I'm equal parts bemused and puzzled by the fact that readers think there's some bias built into BP's brand of analysis to favor the A's over the Angels. While it's true that the two teams' offenses are built along different models, and that the A's follow one that's more in line with the usual preferences of performance analysts, if you read what we've written over the years, you'll see that we have no shortage of respect for the latter as a team, particularly in the way the Angels run their bullpen and their farm system. We don't sit around trying to find measures that say, "Hey, we need to find a way to make the A's come out on top, or at least better than the Angels." As Bill James defined it, sabermetrics is the search for objective truth about baseball, and we hold to that standard. If we kept putting our thumbs on the scales every time the A's--or the Red Sox, or another saber-friendly team--came up, our analysis wouldn't have much value.

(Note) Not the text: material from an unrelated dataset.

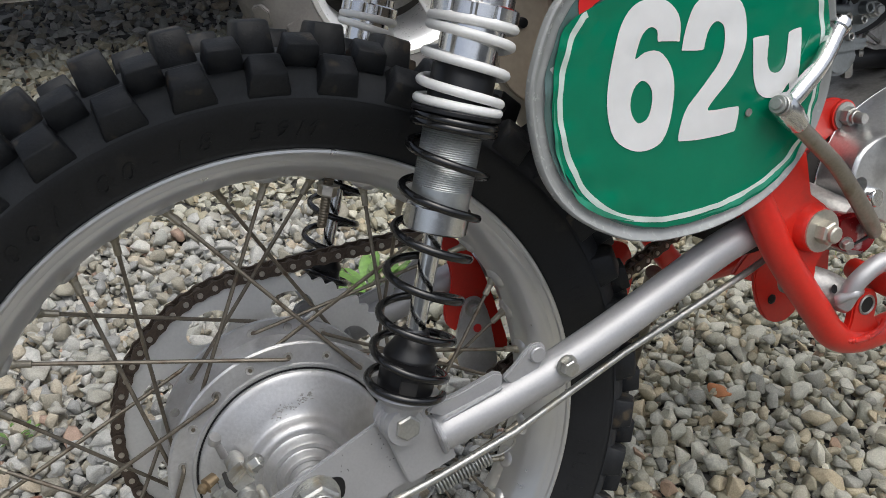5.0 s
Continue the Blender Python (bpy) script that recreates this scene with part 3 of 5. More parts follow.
def swing_arm(y, near):
    s = -1 if y < 0 else 1
    arm = part("swing_arm", tube([(0.0860, y, 0.0310), (0.0930, y, 0.0328), (0.1000, y, 0.0345), (0.1460, y, 0.0445), (0.1960, s * 0.1055, 0.0575), (0.2540, s * 0.0980, 0.0725), (0.3080, s * 0.0915, 0.0890), (0.3640, s * 0.0850, 0.1060), (0.4400, s * 0.0780, 0.1230)], [0.0134, 0.0142, 0.0142] + [0.0142] * 6, 20), SILVER_PAINT, bike, "silver painted tubular swing arm")
    tail = [(-0.0472, 0.0143), (0.0011, 0.0348), (0.0446, 0.0530), (0.0520, 0.0600), (0.0900, 0.0300), (0.0900, 0.0100), (0.0560, -0.0030), (0.0092, -0.0181), (-0.0369, -0.0151), (-0.0464, -0.0055)]
    part("axle_plate", slab(tail, y - s * 0.0065, y - s * 0.0025, 0.0008), SILVER_PAINT, arm)
    part("shock_bracket", slab(BRACKET, y + s * 0.0005, y + s * 0.0045, 0.0010), SILVER_PAINT, arm)
    part("gusset", slab([(0.0804, 0.0533), (0.0849, 0.0574), (0.1066, 0.0608), (0.1355, 0.0684), (0.1420, 0.0655), (0.1400, 0.0530), (0.1200, 0.0440), (0.0975, 0.0420)], y - s * 0.002, y + s * 0.0035, 0.0012), SILVER_PAINT, arm, "welded gusset")
    part("stay_ear", slab([(0.1405, 0.0635), (0.1514, 0.0714), (0.1614, 0.0805), (0.1652, 0.0828), (0.1697, 0.0834), (0.1740, 0.0822), (0.1768, 0.0790), (0.1772, 0.0750), (0.1700, 0.0600), (0.1500, 0.0500)], y + s * 0.001, y + s * 0.006, 0.0015), SILVER_PAINT, arm, "rounded ear for the brake stay")
    part("ear_boss", lathe([(0, 0), (0.0062, 0), (0.0062, 0.0020), (0.0054, 0.0028), (0, 0.0028)], (0.1692, y + s * 0.006, 0.0752), (0, s, 0), 24), SILVER_PAINT, arm)
    wd = []
    for k in range(60):
        a = 2 * math.pi * k / 60
        wd.append(Vector((0.0880, y, 0.0315)) + 0.0134 * (math.cos(a) * Vector((0, -1, 0)) + math.sin(a) * Vector((-0.23, 0, 0.97))))
    part("weld_bead", sweep(wd + [wd[0]], [0.0020 + 0.0008 * noise.noise(Vector((k * 0.9, y * 50, 0))) for k in range(61)], 8, caps=False), SILVER_PAINT, arm)
    wl = [Vector((0.0900 + 0.048 * k / 40, y + s * 0.0075, 0.0452 + 0.0125 * k / 40 + 0.0003 * math.sin(k * 1.3))) for k in range(41)]
    part("weld_bead", sweep(wl, [0.0013 + 0.0004 * noise.noise(Vector((k * 1.1, 3.0, y * 50))) for k in range(41)], 8), SILVER_PAINT, arm)
    part("bolt_boss", lathe([(0, 0.0), (0.0168, 0.0), (0.0168, 0.0066), (0.0158, 0.0078), (0, 0.0078)], (0.0612, y, 0.0530), (0, s, 0), 36), SILVER_PAINT, arm)
    hex_bolt("shock_bolt", (0.0612, y + s * 0.0078, 0.0530), (0, s, 0), 0.0165, 0.0075, ZINC, arm, 0.0122)
    hex_bolt("arm_bolt", (0.1900, y + s * 0.0125, 0.0628), (0, s, 0), 0.0120, 0.0070, ZINC, arm, 0.0085)
    hex_bolt("axle_nut", (-0.0052, y - s * 0.0022, 0.0105), (0, s, 0), 0.0265, 0.0105, ZINC, arm, 0.0175, 0.0, "zinc axle nut")
    nut_top = Vector((-0.0052, y - s * 0.0022 + s * 0.0121, 0.0105))
    part("nut_collar", lathe([(0.0078, -0.001), (0.0112, -0.001), (0.0106, 0.0028), (0.0098, 0.0034), (0.0086, 0.0030), (0.0078, 0.0010)], nut_top, (0, s, 0), 28, closed=True), ZINC, arm)
    part("axle_end", lathe([(0, -0.002), (0.0080, -0.002), (0.0080, 0.0004), (0.0066, 0.0030), (0.0054, 0.0032), (0.0050, 0.0026), (0, 0.0024)], nut_top, (0, s, 0), 28), SPOKE_M, arm, "dull steel axle end")
    return arm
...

Many people got hung up by the green trend arrow beside the A's in the List. Frankly, the arrows are the least informative element in the whole chart, and in the future, I may handle the trend category differently by making it based on the week-to-week change in the Hit List Factor (the unpublished average of the four categories which underlies the rankings) rather than a change in rank. In any event, it's water under the bridge, at least so far as these two teams are concerned. The A's went 5-1 on the week, outscoring opponents 47-14, while the Angels went 2-4 while being outscored 29-22. That not only kept the A's ahead of the Angels on this week's List, but it also carried them into first place in the AL West. Which is where it really matters, in the end.